Douglas Dockery, professor of environmental epidemiology at Harvard School of Public Health, who co-authored the Dublin study, said the problem was that in China and India coal use is rampant and that, with growing prosperity, cars are now starting to flood the streets, many of them poorly maintained.
The world's two most populous countries are heading toward "the same mistakes we've made in the developed world," he said in an interview.
The problem is at its worst, he said, when coal is burned in homes, in inefficient burners that create little heat but generate particulate pollution -- carbon or dust particles that are breathed in and penetrate the lungs.

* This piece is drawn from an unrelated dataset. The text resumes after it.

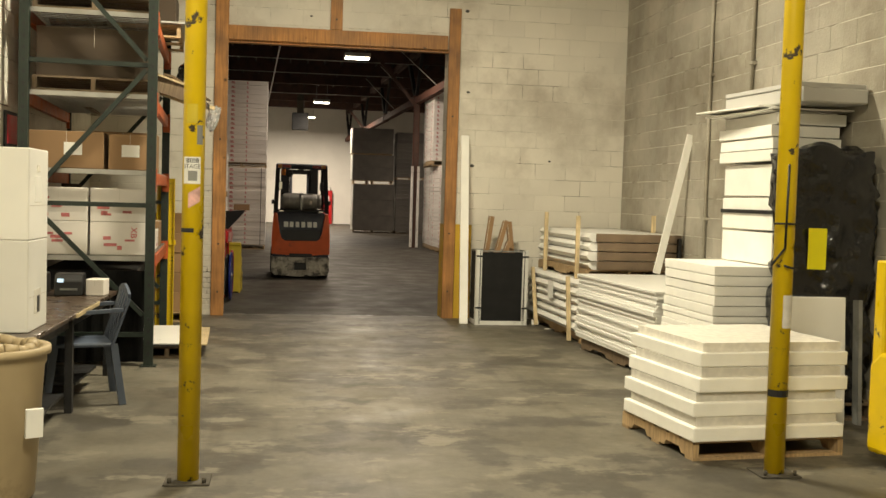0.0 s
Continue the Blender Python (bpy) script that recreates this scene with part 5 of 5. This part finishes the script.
tagged(part("paper_scrap", B(3.78, 12.2, 0.001, 3.9, 12.26, 0.004), PAPER), "torn paper scrap on the floor", "scrap")

# conduits and a bracket on the side wall
for k, (y, z0, r0) in enumerate(((10.35, 0.0, 0.022), (9.35, 2.6, 0.016))):
    bm = bmesh.new()
    rod(bm, (RIGHT_X - 0.03, y, z0), (RIGHT_X - 0.03, y, CEIL_A), r0, 10)
    for z in (1.4, 2.9, 4.3):
        if z > z0:
            box(bm, RIGHT_X - 0.055, y - 0.05, z, RIGHT_X + 0.0, y + 0.05, z + 0.03)
    tagged(part("conduit_%d" % (k + 1), bm, BLOCK_R), "painted conduit on the block wall", "conduit", kind="structure")
bm = bmesh.new()
for x, z, s in ((3.0, 1.98, 0.05), (4.02, 2.07, 0.03), (2.92, 2.92, 0.04), (2.88, 3.95, 0.05), (-0.42, 2.95, 0.05), (0.9, 3.78, 0.03)):
    bmesh.ops.create_icosphere(bm, subdivisions=2, radius=s * 0.5, matrix=Matrix.Translation((x, WALL_Y - 0.012, z)) @ Matrix.Diagonal((1.1, 0.4, 0.8, 1)))
tagged(part("wall_marks", bm, BLACKINK), "dark chipped anchor holes in the block wall", "wall marks", kind="structure")


# ---- blocks of the walls, each proud of the core ----
def block_mesh(w, h, mt):
    bm = bmesh.new()
    d, c, e = 0.004, 0.004, 0.002
    a = [bm.verts.new(p) for p in ((0, 0, 0), (w, 0, 0), (w, 0, h), (0, 0, h))]
    b = [bm.verts.new(p) for p in ((e, -d, c), (w - e, -d, c), (w - e, -d, h - c), (e, -d, h - c))]
    for k in range(4):
        bm.faces.new((a[k], a[(k + 1) % 4], b[(k + 1) % 4], b[k]))
    bm.faces.new(b)
    return mesh_of(bm, mt, "block")


BM = {}
BL, BH, J = 0.405, 0.203, 0.0038


def blocks_in(u0, u1, z0, z1, holes, shift=0.0):
    rows = int((z1 - z0) / BH + 1e-6)
    for k in range(rows):
        z = z0 + k * BH
        u = u0 - (BL / 2 if k % 2 else 0) + shift
        while u < u1:
            a, b = max(u, u0), min(u + BL, u1)
            u += BL
            segs = [(a, b)]
            for h0, h1, hz in holes:
                if z + BH * 0.5 < hz:
                    segs = [s for p, q in segs for s in ((p, min(q, h0)), (max(p, h1), q)) if s[1] - s[0] > 0.001]
            for p, q in segs:
                if q - p > 0.03:
                    yield p, q, z


part("yellow_paint", B(2.668, WALL_Y - 0.0025, 0, 3.02, WALL_Y + 0.02, 1.218), YBLOCK, wall_door, "yellow painted wall base")
part("yellow_paint", B(DOOR_R + 0.0135, WALL_Y + 0.006, 0, DOOR_R + 0.03, BACK_Y - 0.004, 1.218), YBLOCK, wall_door, "yellow painted door reveal")
r = random.Random(12)
HOLE = [(DOOR_L - 0.02, DOOR_R + 0.02, DOOR_TOP + 0.1)]
for p, q, z in blocks_in(LEFT_X, RIGHT_X, 0, 5.6, HOLE, 0.12):
    cuts = [(p, q, False)]
    if z < 1.45 and q > -0.52 and p < -0.12:
        cuts = [(p, -0.52, False)] if p < -0.56 else []
    if z < 1.15 and p < 3.02 and q > 2.7:
        cuts = [(p, min(q, 3.02), True)] + ([(3.02, q, False)] if q > 3.06 else [])
    for p, q, yellow in cuts:
        w = round(q - p - J, 3)
        key = (w, yellow)
        if key not in BM:
            BM[key] = block_mesh(w, BH - J, YBLOCK if yellow else BLOCK)
        part("block", BM[key], None, wall_door, "", pose(p + J / 2, WALL_Y + r.uniform(-0.001, 0.0015), z + J / 2, r.uniform(-0.15, 0.15), 0, r.uniform(-0.12, 0.12)))


# rough painted bricks patched in beside the door post
for k in range(24):
    u = -0.52 - (0.1 if k % 2 else 0)
    while u < -0.14:
        a, b = max(u, -0.52), min(u + 0.2, -0.13)
        u += 0.2
        w = round(b - a - 0.010, 3)
        key = (w, "brick")
        if key not in BM:
            BM[key] = block_mesh(w, 0.059, BLOCK)
        part("brick", BM[key], None, wall_door, "", pose(a + 0.004, WALL_Y + r.uniform(-0.006, 0.0015), 0.004 + 0.0677 * k, r.uniform(-1.2, 1.2), r.uniform(-0.6, 0.6), r.uniform(-1.2, 1.2)))


def joined_blocks(name, u0, u1, z1, place, mt, parent, seed, single=lambda p, q, z: False, turn=None):
    r = random.Random(seed)
    vs, fs = [], []
    for p, q, z in blocks_in(u0, u1, 0, z1, []):
        if single(p, q, z):
            w = round(q - p - J, 3)
            key = (w, mt.name)
            if key not in BM:
                BM[key] = block_mesh(w, BH - J, mt)
            part("block", BM[key], None, parent, "", turn(p, q, z + J / 2) @ pose(r.uniform(-0.001, 0.001), r.uniform(-0.001, 0.003), 0))
            continue
        p, q, z0, zt = p + J / 2, q - J / 2, z + J / 2, z + BH - J / 2
        d, c = 0.004 + r.uniform(-0.001, 0.001), 0.004
        n = len(vs)
        for (u, w), e in zip(((p, z0), (q, z0), (q, zt), (p, zt), (p + c, z0 + c), (q - c, z0 + c), (q - c, zt - c), (p + c, zt - c)), (0, 0, 0, 0, d, d, d, d)):
            vs.append(place(u, w, e))
        fs += [(n, n + 1, n + 5, n + 4), (n + 1, n + 2, n + 6, n + 5), (n + 2, n + 3, n + 7, n + 6), (n + 3, n, n + 4, n + 7), (n + 4, n + 5, n + 6, n + 7)]
    if not vs:
        return None
    me = bpy.data.meshes.new(name)
    me.from_pydata(vs, [], fs)
    me.materials.append(mt)
    ob = part(name, me, None, parent)
    return tagged(ob, kind="stuff")


joined_blocks("block_courses", -4.2, WALL_Y, 5.6, lambda u, z, e: (LEFT_X + e, u, z), BLOCK_W, wall_left, 21, lambda p, q, z: p > 4.6 and z < 2.6, lambda p, q, z: pose(LEFT_X, p + J / 2, z, 0, 0, 90))
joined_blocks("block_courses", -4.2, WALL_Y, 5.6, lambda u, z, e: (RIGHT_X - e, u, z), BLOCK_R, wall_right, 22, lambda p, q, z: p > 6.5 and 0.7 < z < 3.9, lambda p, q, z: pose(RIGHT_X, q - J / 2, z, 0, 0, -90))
joined_blocks("block_courses", WALL_Y + 0.004, BACK_Y, 3.4, lambda u, z, e: (DOOR_R + 0.02 - e, u, z), BLOCK, wall_door, 23, lambda p, q, z: True, lambda p, q, z: pose(DOOR_R + 0.02, q - J / 2, z, 0, 0, -90))
joined_blocks("yellow_courses", WALL_Y + 0.004, BACK_Y, 1.2, lambda u, z, e: (DOOR_R + 0.016 - e, u, z), YBLOCK, wall_door, 24, lambda p, q, z: True, lambda p, q, z: pose(DOOR_R + 0.016, q - J / 2, z, 0, 0, -90))
joined_blocks("block_courses", WALL_Y + 0.004, BACK_Y, 3.4, lambda u, z, e: (DOOR_L - 0.02 + e, u, z), BLOCK, wall_door, 25, lambda p, q, z: True, lambda p, q, z: pose(DOOR_L - 0.02, p + J / 2, z, 0, 0, 90))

Problems of a somewhat different kind occur with traffic pollution, in that there is a bouquet of noxious or suffocating gases, as well as compounds that react with sunlight to form the oxygen molecule ozone, which irritates the airways and is dangerous for people with respiratory problems.
Cars also throw out fine-grained particulates, which because of their small size are able to penetrate deep into the lungs.
"When I was in Beijing maybe 10 or 15 years ago, it was coal pollution that was the big problem and four, five years ago, they had essentially banned the burning of coal within the city of Beijing, but there was this tremendous influx of cars, which has caused a pollution problem of equal magnitude," Dockery said.
"They're trading one bad technology against the other."
The United Nations Development Programme last November branded China as having some of filthiest urban air on the planet.
"China's major cities have been characterized by some of the highest levels of air pollution in the world often with pollutant concentrations at multiples of the levels considered safe for human health and the environment," the report, written in conjunction with several Chinese institutes, said.
Air pollution problems are not exclusive to Asia's big two, and smoke from illegal land clearances by Indonesian farmers this year have triggered health scares in Singapore and Malaysia.
The UN Environment Programme earlier this year said the soot from burning coal and biomass fuels had created a vast, sooty pall over South Asia that triggered regional climate change.